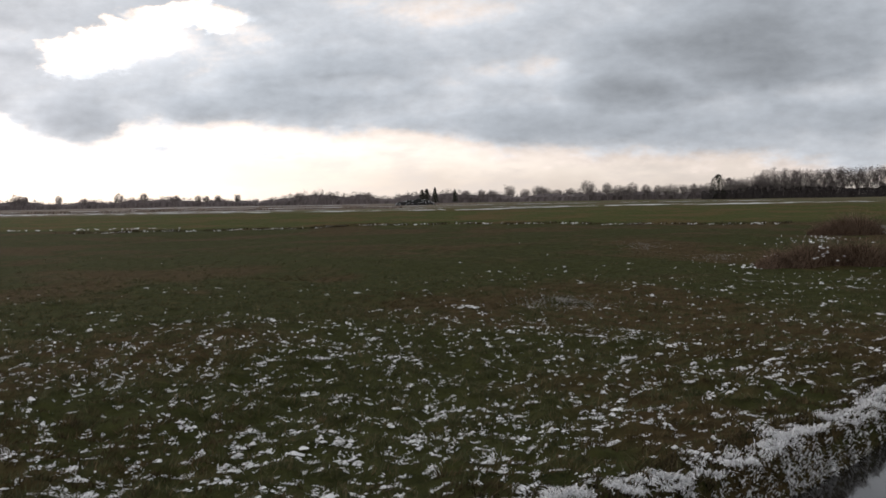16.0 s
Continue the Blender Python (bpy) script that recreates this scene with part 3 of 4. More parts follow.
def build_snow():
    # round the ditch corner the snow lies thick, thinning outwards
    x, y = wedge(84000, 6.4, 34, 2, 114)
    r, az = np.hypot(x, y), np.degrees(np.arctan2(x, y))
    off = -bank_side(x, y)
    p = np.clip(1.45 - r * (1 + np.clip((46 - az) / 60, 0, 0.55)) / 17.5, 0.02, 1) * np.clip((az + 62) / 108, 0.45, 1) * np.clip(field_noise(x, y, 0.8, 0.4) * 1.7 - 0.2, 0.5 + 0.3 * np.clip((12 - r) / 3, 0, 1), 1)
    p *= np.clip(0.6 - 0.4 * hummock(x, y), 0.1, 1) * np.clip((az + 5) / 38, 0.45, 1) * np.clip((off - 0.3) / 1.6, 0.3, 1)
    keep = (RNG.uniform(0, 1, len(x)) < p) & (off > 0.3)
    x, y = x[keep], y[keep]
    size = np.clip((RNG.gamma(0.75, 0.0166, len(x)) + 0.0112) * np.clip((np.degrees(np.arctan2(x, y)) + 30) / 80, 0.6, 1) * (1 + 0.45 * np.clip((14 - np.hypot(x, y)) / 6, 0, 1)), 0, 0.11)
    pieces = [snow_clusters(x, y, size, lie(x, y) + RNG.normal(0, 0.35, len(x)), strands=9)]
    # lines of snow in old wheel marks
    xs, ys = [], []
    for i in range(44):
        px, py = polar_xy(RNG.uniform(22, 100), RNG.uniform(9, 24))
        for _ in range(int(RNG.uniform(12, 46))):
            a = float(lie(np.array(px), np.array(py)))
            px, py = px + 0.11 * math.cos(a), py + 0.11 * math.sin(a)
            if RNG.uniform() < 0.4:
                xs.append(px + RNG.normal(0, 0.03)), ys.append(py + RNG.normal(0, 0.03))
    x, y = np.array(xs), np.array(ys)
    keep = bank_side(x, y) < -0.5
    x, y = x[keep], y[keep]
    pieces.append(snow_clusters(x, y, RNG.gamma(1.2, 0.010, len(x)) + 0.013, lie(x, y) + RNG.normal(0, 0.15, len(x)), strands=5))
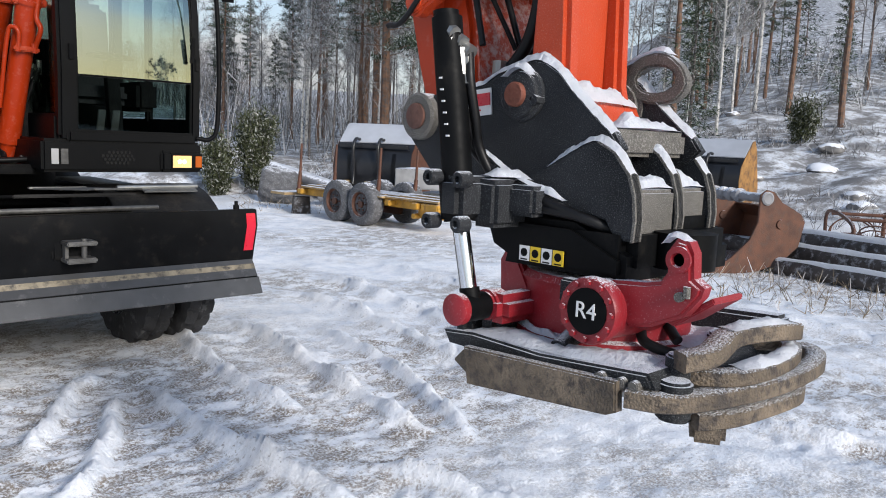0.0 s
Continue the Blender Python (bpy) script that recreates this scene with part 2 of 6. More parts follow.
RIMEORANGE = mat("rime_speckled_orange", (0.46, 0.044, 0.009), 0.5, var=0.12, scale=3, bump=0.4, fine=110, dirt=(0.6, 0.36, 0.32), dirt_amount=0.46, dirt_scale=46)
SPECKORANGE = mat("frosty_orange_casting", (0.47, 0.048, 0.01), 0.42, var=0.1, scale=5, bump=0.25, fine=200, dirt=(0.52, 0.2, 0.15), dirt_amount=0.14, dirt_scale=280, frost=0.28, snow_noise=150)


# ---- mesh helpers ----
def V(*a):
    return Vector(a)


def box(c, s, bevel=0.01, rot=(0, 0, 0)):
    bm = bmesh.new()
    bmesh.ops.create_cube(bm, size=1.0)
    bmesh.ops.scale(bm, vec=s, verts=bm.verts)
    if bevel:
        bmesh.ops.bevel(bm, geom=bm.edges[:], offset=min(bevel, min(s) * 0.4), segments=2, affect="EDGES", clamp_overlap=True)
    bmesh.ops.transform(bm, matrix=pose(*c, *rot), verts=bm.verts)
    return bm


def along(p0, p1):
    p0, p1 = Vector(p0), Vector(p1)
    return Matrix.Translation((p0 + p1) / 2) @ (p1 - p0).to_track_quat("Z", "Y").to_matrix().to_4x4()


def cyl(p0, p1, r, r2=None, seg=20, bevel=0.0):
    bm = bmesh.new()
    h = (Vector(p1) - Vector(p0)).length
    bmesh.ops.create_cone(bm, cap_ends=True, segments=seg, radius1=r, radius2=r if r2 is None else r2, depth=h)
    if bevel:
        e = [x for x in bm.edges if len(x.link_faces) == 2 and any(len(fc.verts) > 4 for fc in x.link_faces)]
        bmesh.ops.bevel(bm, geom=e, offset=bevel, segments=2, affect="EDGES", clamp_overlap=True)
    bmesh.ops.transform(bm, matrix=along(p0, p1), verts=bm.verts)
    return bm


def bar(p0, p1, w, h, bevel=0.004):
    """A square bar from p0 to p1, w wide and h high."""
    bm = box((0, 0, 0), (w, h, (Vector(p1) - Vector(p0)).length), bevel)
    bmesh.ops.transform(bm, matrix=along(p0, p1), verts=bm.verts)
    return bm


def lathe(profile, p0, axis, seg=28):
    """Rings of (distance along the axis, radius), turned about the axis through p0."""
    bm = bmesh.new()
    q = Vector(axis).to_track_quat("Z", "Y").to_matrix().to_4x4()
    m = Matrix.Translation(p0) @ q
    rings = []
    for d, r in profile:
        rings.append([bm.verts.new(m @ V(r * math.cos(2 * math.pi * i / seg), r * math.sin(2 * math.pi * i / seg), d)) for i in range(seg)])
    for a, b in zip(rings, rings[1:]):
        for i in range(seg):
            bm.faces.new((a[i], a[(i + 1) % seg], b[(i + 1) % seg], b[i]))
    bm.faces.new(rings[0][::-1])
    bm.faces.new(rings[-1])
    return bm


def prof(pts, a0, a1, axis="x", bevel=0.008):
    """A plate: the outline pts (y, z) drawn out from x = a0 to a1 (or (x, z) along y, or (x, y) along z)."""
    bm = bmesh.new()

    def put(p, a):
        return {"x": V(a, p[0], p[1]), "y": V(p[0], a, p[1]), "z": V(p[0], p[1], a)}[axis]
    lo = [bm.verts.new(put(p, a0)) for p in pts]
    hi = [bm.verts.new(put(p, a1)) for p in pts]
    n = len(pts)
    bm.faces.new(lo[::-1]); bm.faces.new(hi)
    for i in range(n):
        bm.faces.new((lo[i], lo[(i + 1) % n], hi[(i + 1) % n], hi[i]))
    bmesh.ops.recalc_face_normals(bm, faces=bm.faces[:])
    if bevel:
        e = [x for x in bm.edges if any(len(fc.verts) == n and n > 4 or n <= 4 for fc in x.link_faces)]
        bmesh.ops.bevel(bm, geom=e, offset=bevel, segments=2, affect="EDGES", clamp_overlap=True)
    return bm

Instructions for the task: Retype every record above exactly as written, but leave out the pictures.

Final result:
16.0 s
Continue the Blender Python (bpy) script that recreates this scene with part 3 of 4. More parts follow.
def build_snow():
    # round the ditch corner the snow lies thick, thinning outwards
    x, y = wedge(84000, 6.4, 34, 2, 114)
    r, az = np.hypot(x, y), np.degrees(np.arctan2(x, y))
    off = -bank_side(x, y)
    p = np.clip(1.45 - r * (1 + np.clip((46 - az) / 60, 0, 0.55)) / 17.5, 0.02, 1) * np.clip((az + 62) / 108, 0.45, 1) * np.clip(field_noise(x, y, 0.8, 0.4) * 1.7 - 0.2, 0.5 + 0.3 * np.clip((12 - r) / 3, 0, 1), 1)
    p *= np.clip(0.6 - 0.4 * hummock(x, y), 0.1, 1) * np.clip((az + 5) / 38, 0.45, 1) * np.clip((off - 0.3) / 1.6, 0.3, 1)
    keep = (RNG.uniform(0, 1, len(x)) < p) & (off > 0.3)
    x, y = x[keep], y[keep]
    size = np.clip((RNG.gamma(0.75, 0.0166, len(x)) + 0.0112) * np.clip((np.degrees(np.arctan2(x, y)) + 30) / 80, 0.6, 1) * (1 + 0.45 * np.clip((14 - np.hypot(x, y)) / 6, 0, 1)), 0, 0.11)
    pieces = [snow_clusters(x, y, size, lie(x, y) + RNG.normal(0, 0.35, len(x)), strands=9)]
    # lines of snow in old wheel marks
    xs, ys = [], []
    for i in range(44):
        px, py = polar_xy(RNG.uniform(22, 100), RNG.uniform(9, 24))
        for _ in range(int(RNG.uniform(12, 46))):
            a = float(lie(np.array(px), np.array(py)))
            px, py = px + 0.11 * math.cos(a), py + 0.11 * math.sin(a)
            if RNG.uniform() < 0.4:
                xs.append(px + RNG.normal(0, 0.03)), ys.append(py + RNG.normal(0, 0.03))
    x, y = np.array(xs), np.array(ys)
    keep = bank_side(x, y) < -0.5
    x, y = x[keep], y[keep]
    pieces.append(snow_clusters(x, y, RNG.gamma(1.2, 0.010, len(x)) + 0.013, lie(x, y) + RNG.normal(0, 0.15, len(x)), strands=5))
0.0 s
Continue the Blender Python (bpy) script that recreates this scene with part 2 of 6. More parts follow.
RIMEORANGE = mat("rime_speckled_orange", (0.46, 0.044, 0.009), 0.5, var=0.12, scale=3, bump=0.4, fine=110, dirt=(0.6, 0.36, 0.32), dirt_amount=0.46, dirt_scale=46)
SPECKORANGE = mat("frosty_orange_casting", (0.47, 0.048, 0.01), 0.42, var=0.1, scale=5, bump=0.25, fine=200, dirt=(0.52, 0.2, 0.15), dirt_amount=0.14, dirt_scale=280, frost=0.28, snow_noise=150)


# ---- mesh helpers ----
def V(*a):
    return Vector(a)


def box(c, s, bevel=0.01, rot=(0, 0, 0)):
    bm = bmesh.new()
    bmesh.ops.create_cube(bm, size=1.0)
    bmesh.ops.scale(bm, vec=s, verts=bm.verts)
    if bevel:
        bmesh.ops.bevel(bm, geom=bm.edges[:], offset=min(bevel, min(s) * 0.4), segments=2, affect="EDGES", clamp_overlap=True)
    bmesh.ops.transform(bm, matrix=pose(*c, *rot), verts=bm.verts)
    return bm


def along(p0, p1):
    p0, p1 = Vector(p0), Vector(p1)
    return Matrix.Translation((p0 + p1) / 2) @ (p1 - p0).to_track_quat("Z", "Y").to_matrix().to_4x4()


def cyl(p0, p1, r, r2=None, seg=20, bevel=0.0):
    bm = bmesh.new()
    h = (Vector(p1) - Vector(p0)).length
    bmesh.ops.create_cone(bm, cap_ends=True, segments=seg, radius1=r, radius2=r if r2 is None else r2, depth=h)
    if bevel:
        e = [x for x in bm.edges if len(x.link_faces) == 2 and any(len(fc.verts) > 4 for fc in x.link_faces)]
        bmesh.ops.bevel(bm, geom=e, offset=bevel, segments=2, affect="EDGES", clamp_overlap=True)
    bmesh.ops.transform(bm, matrix=along(p0, p1), verts=bm.verts)
    return bm


def bar(p0, p1, w, h, bevel=0.004):
    """A square bar from p0 to p1, w wide and h high."""
    bm = box((0, 0, 0), (w, h, (Vector(p1) - Vector(p0)).length), bevel)
    bmesh.ops.transform(bm, matrix=along(p0, p1), verts=bm.verts)
    return bm


def lathe(profile, p0, axis, seg=28):
    """Rings of (distance along the axis, radius), turned about the axis through p0."""
    bm = bmesh.new()
    q = Vector(axis).to_track_quat("Z", "Y").to_matrix().to_4x4()
    m = Matrix.Translation(p0) @ q
    rings = []
    for d, r in profile:
        rings.append([bm.verts.new(m @ V(r * math.cos(2 * math.pi * i / seg), r * math.sin(2 * math.pi * i / seg), d)) for i in range(seg)])
    for a, b in zip(rings, rings[1:]):
        for i in range(seg):
            bm.faces.new((a[i], a[(i + 1) % seg], b[(i + 1) % seg], b[i]))
    bm.faces.new(rings[0][::-1])
    bm.faces.new(rings[-1])
    return bm


def prof(pts, a0, a1, axis="x", bevel=0.008):
    """A plate: the outline pts (y, z) drawn out from x = a0 to a1 (or (x, z) along y, or (x, y) along z)."""
    bm = bmesh.new()

    def put(p, a):
        return {"x": V(a, p[0], p[1]), "y": V(p[0], a, p[1]), "z": V(p[0], p[1], a)}[axis]
    lo = [bm.verts.new(put(p, a0)) for p in pts]
    hi = [bm.verts.new(put(p, a1)) for p in pts]
    n = len(pts)
    bm.faces.new(lo[::-1]); bm.faces.new(hi)
    for i in range(n):
        bm.faces.new((lo[i], lo[(i + 1) % n], hi[(i + 1) % n], hi[i]))
    bmesh.ops.recalc_face_normals(bm, faces=bm.faces[:])
    if bevel:
        e = [x for x in bm.edges if any(len(fc.verts) == n and n > 4 or n <= 4 for fc in x.link_faces)]
        bmesh.ops.bevel(bm, geom=e, offset=bevel, segments=2, affect="EDGES", clamp_overlap=True)
    return bm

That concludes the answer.